Parallel Computing
The ADCME backend, TensorFlow, treats each operator as the smallest computation unit. Users are allowed to manually assign each operator to a specific device (GPU, CPU, or TPU). This is usually done with the @cpu device_id expr
or @gpu device_id expr
syntax, where device_id
is the index of devices you want to place all operators and variables in expr
. For example, if we want to create a variable a
and compute $\sin(a)$ on GPU:0
we can write
@cpu 0 begin
global a = Variable(1.0)
global b = sin(a)
end
If the device_id
is missing, 0 is treated as default.
@cpu begin
global a = Variable(1.0)
global b = sin(a)
end
Custom Device Placement Functions
The above placement function is useful and simple for placing operators on certain GPU devices without changing original codes. However, sometimes we want to place certain operators on certain devices. This can be done by implementing a custom assign_to_device
function. As an example, we want to place all Variables
on CPU:0 while placing all other operators on GPU:0, the code has the following form
PS_OPS = ["Variable", "VariableV2", "AutoReloadVariable"]

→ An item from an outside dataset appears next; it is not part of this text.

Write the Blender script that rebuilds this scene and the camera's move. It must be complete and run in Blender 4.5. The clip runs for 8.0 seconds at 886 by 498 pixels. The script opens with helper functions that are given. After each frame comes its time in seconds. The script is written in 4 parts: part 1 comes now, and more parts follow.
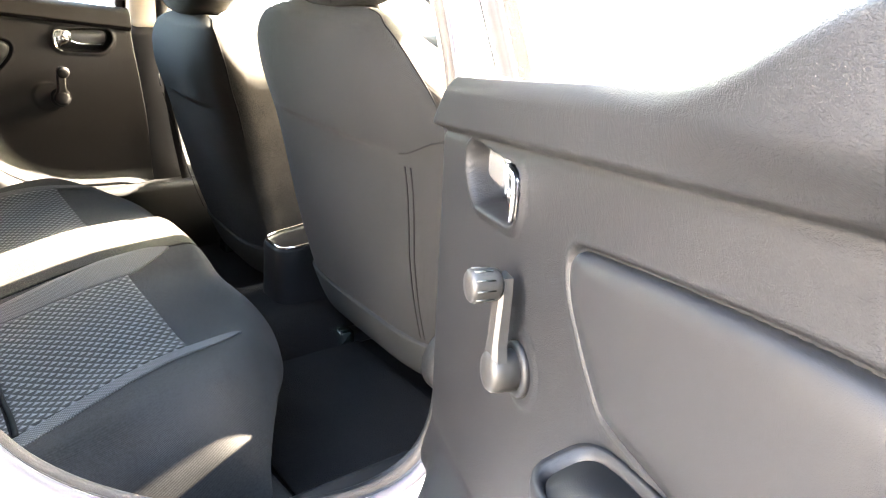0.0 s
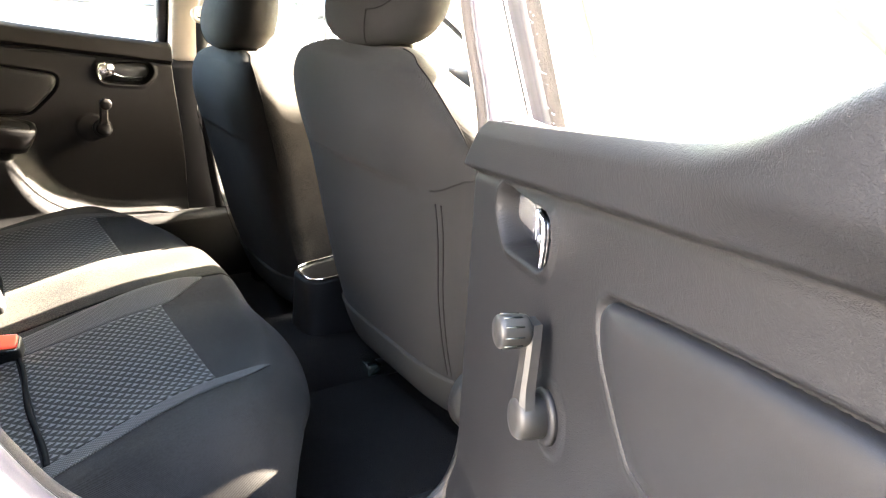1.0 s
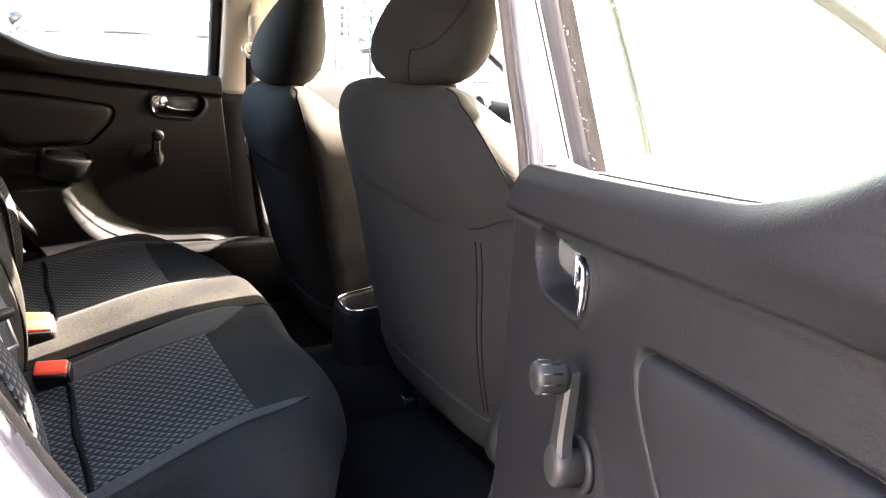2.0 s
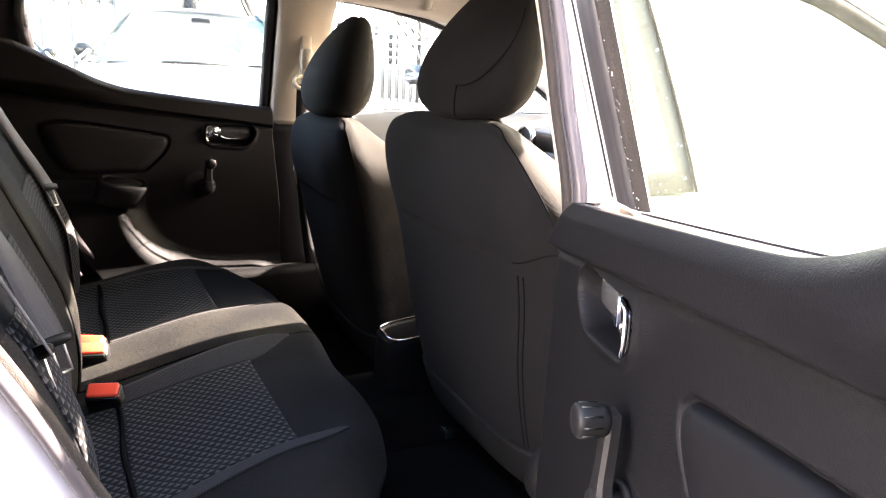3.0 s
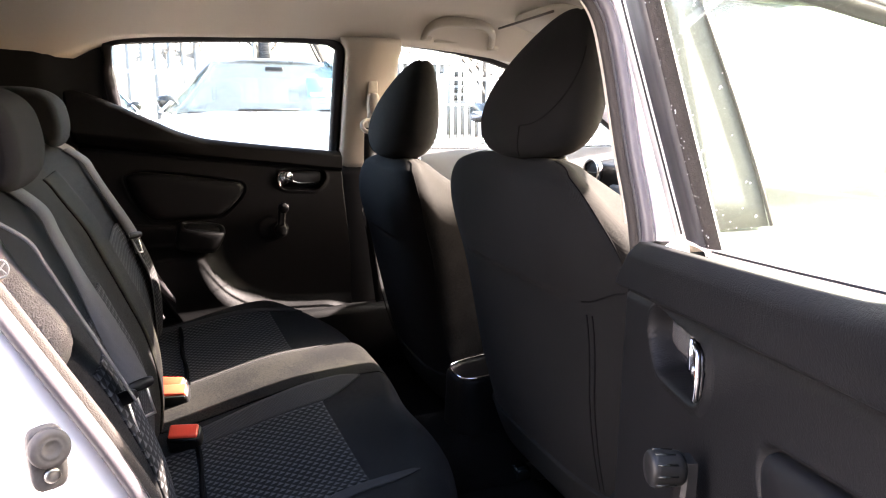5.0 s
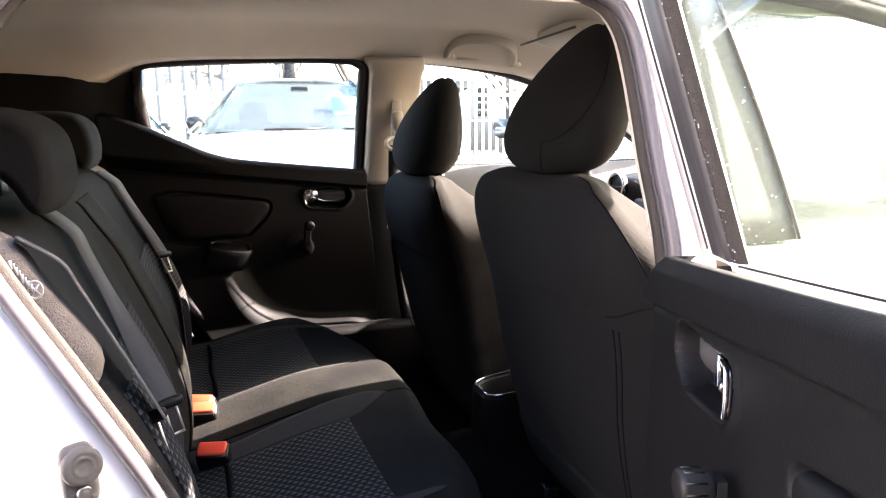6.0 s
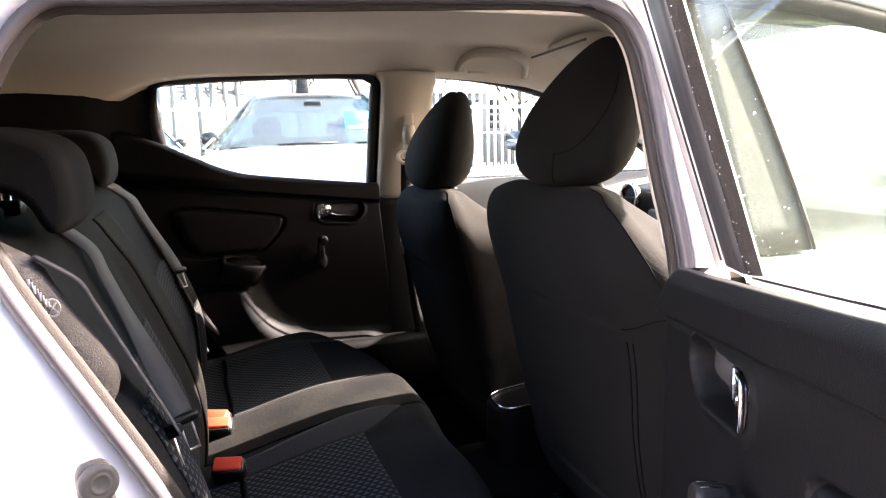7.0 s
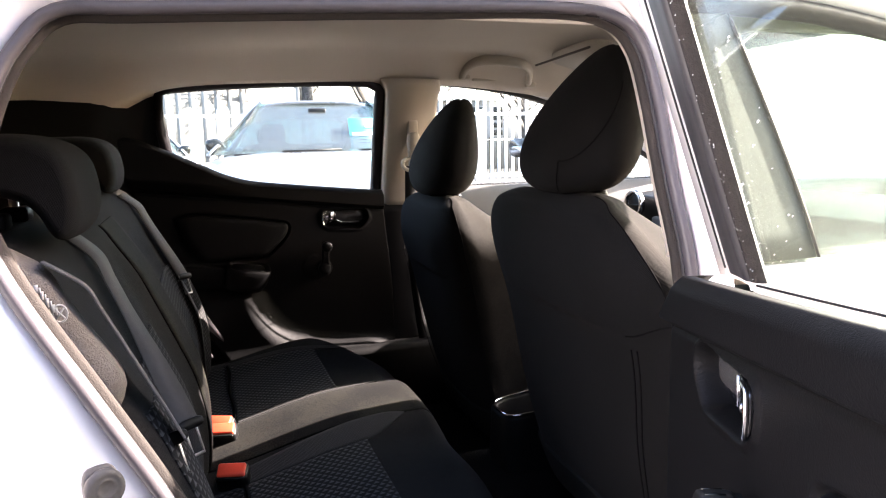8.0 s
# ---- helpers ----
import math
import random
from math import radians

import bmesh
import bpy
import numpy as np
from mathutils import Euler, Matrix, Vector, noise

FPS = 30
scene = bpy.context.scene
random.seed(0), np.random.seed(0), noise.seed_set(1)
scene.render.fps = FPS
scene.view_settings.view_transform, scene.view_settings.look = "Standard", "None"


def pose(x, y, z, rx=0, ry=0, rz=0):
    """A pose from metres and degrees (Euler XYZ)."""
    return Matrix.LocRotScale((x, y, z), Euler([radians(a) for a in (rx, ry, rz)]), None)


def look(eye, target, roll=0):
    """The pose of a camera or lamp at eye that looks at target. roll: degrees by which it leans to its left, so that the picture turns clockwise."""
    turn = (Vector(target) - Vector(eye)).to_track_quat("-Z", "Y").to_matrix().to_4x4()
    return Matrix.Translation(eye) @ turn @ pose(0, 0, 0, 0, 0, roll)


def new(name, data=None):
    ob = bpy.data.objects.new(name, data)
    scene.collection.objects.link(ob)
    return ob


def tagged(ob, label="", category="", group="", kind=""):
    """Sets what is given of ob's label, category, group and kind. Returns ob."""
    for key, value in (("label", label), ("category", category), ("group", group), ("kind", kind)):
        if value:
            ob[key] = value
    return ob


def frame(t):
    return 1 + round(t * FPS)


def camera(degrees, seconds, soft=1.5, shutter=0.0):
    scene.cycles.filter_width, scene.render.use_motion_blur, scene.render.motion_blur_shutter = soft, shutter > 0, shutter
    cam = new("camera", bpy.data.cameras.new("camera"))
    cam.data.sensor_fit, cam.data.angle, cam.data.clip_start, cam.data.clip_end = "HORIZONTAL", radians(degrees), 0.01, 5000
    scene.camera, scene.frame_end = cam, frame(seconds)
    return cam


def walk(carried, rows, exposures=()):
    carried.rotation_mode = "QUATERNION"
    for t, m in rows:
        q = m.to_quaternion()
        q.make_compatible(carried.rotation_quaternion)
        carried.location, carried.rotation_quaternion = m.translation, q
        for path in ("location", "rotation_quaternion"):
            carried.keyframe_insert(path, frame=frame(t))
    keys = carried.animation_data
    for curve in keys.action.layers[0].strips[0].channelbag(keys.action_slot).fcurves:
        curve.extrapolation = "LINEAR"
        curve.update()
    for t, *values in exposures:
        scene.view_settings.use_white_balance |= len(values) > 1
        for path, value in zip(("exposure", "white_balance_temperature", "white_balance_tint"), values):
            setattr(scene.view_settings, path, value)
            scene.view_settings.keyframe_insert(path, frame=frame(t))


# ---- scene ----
cam = camera(63.98, 8.0, soft=1.1)
ROWS = [
    (0.0, -0.5501, -1.4056, 1.0710, -37.003, -20.028, -2.643),
    (0.5, -0.5480, -1.4036, 1.0787, -35.754, -18.974, -2.870),
    (1.0, -0.5500, -1.4026, 1.0846, -34.485, -17.874, -2.902),
    (1.5, -0.5519, -1.4031, 1.0931, -32.994, -16.911, -2.896),
    (3.0, -0.5539, -1.4074, 1.1134, -27.513, -13.971, -3.023),
    (3.5, -0.5524, -1.4081, 1.1180, -26.139, -13.339, -2.587),
    (4.0, -0.5525, -1.4081, 1.1210, -24.867, -12.666, -1.913),
    (4.5, -0.5514, -1.4090, 1.1230, -23.585, -12.055, -1.106),
    (6.0, -0.5499, -1.4133, 1.1262, -20.433, -10.148, 0.503),
    (6.5, -0.5502, -1.4148, 1.1286, -19.924, -9.673, 1.003),
    (7.0, -0.5491, -1.4152, 1.1289, -19.456, -9.163, 1.266),
    (7.5, -0.5507, -1.4166, 1.1297, -19.407, -8.765, 1.322),
    (8.0, -0.5515, -1.4178, 1.1296, -19.159, -8.611, 1.189),
]
EXPOSURES = [(0.0, 7.65, 7800, 11), (0.5, 7.42, 7800, 11), (1.0, 7.0, 7700, 13), (1.5, 6.5, 7500, 16), (2.8, 5.3, 7300, 22), (4.5, 4.78, 7050, 23), (6.5, 4.46, 7000, 23), (8.0, 4.05, 6900, 23)]
walk(cam, [(t, pose(x, y, z, 90 + pitch, roll, yaw)) for t, x, y, z, yaw, pitch, roll in ROWS], EXPOSURES)

# ---- world and sun ----
SUN_TRAVEL = Vector((-1.0, -0.010, -0.50)).normalized()
world = bpy.data.worlds.new("world")
scene.world = world
world.use_nodes = True
wn = world.node_tree
sky = wn.nodes.new("ShaderNodeTexSky")
sky.sky_type, sky.sun_disc = "NISHITA", False
sky.sun_elevation = math.asin(-SUN_TRAVEL.z)
sky.sun_rotation = math.atan2(-SUN_TRAVEL.x, -SUN_TRAVEL.y)
sky.air_density, sky.dust_density = 1.0, 2.6
wn.links.new(sky.outputs[0], wn.nodes["Background"].inputs[0])
wn.nodes["Background"].inputs[1].default_value = 0.14
sun_data = bpy.data.lights.new("sun", "SUN")
sun_data.energy, sun_data.angle, sun_data.color = 4.2, radians(0.55), (1.0, 0.94, 0.85)
sun = new("sun", sun_data)
sun.matrix_world = look((0, 0, 8), Vector((0, 0, 8)) + SUN_TRAVEL)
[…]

function assign_to_device(device, ps_device="/device:CPU:0")
function _assign(op)
node_def = pybuiltin("isinstance")(op, tf.NodeDef) ? op : op.node_def
if node_def.op in PS_OPS
return ps_device
else
return device
end
end
return _assign
end
Then we can write something like
@pywith tf.device(assign_to_device("/device:GPU:0")) begin
global a = Variable(1.0)
global b = sin(a)
end
We can check the location of a
and b
by inspecting their device
attributes
julia> a.device
"/device:CPU:0"
julia> b.device
"/device:GPU:0"
Collocate Gradient Operators
When we call gradients
, TensorFlow actually creates a set of new operators, one for each operator in the forward computation. By default, those operators are placed on the default device (GPU:0
if GPU is available; otherwise it's CPU:0
). Sometimes we want to place the operators created by gradients on the same devices as the corresponding forward computation operators. For example, if the operator b
(sin
) in the last example is on GPU:0
, we hope the corresponding gradient computation (cos
) is also on GPU:0
. This can be done by specifying colocate
[colocate] keyword arguments in gradients
:
@pywith tf.device(assign_to_device("/device:GPU:0")) begin
global a = Variable(1.0)
global b = sin(a)
end
@pywith tf.device("/CPU:0") begin
global c = cos(b)
end
g = gradients(c, a, colocate=true)
In the following figure, we show the effects of colocate
of the above codes. The test code snippet is
g = gradients(c, a, colocate=true)
sess = Session(); init(sess)
run_profile(sess, g+c)
save_profile("true.json")
g = gradients(c, a, colocate=false)
sess = Session(); init(sess)
run_profile(sess, g+c)
save_profile("false.json")
If you use bn
(batch normalization) on multi-GPUs, you must be careful to update the parameters in batch normalization on CPUs. This can be done by explicitly specify
@pywith tf.device("/cpu:0") begin
global update_ops = get_collection(tf.GraphKeys.UPDATE_OPS)
end
and bind update_ops
to an active operator (or explictly execute it in run(sess,...)
).
- colocateUnfortunately, in the TensorFlow APIs, "collocate" is spelt as "colocate".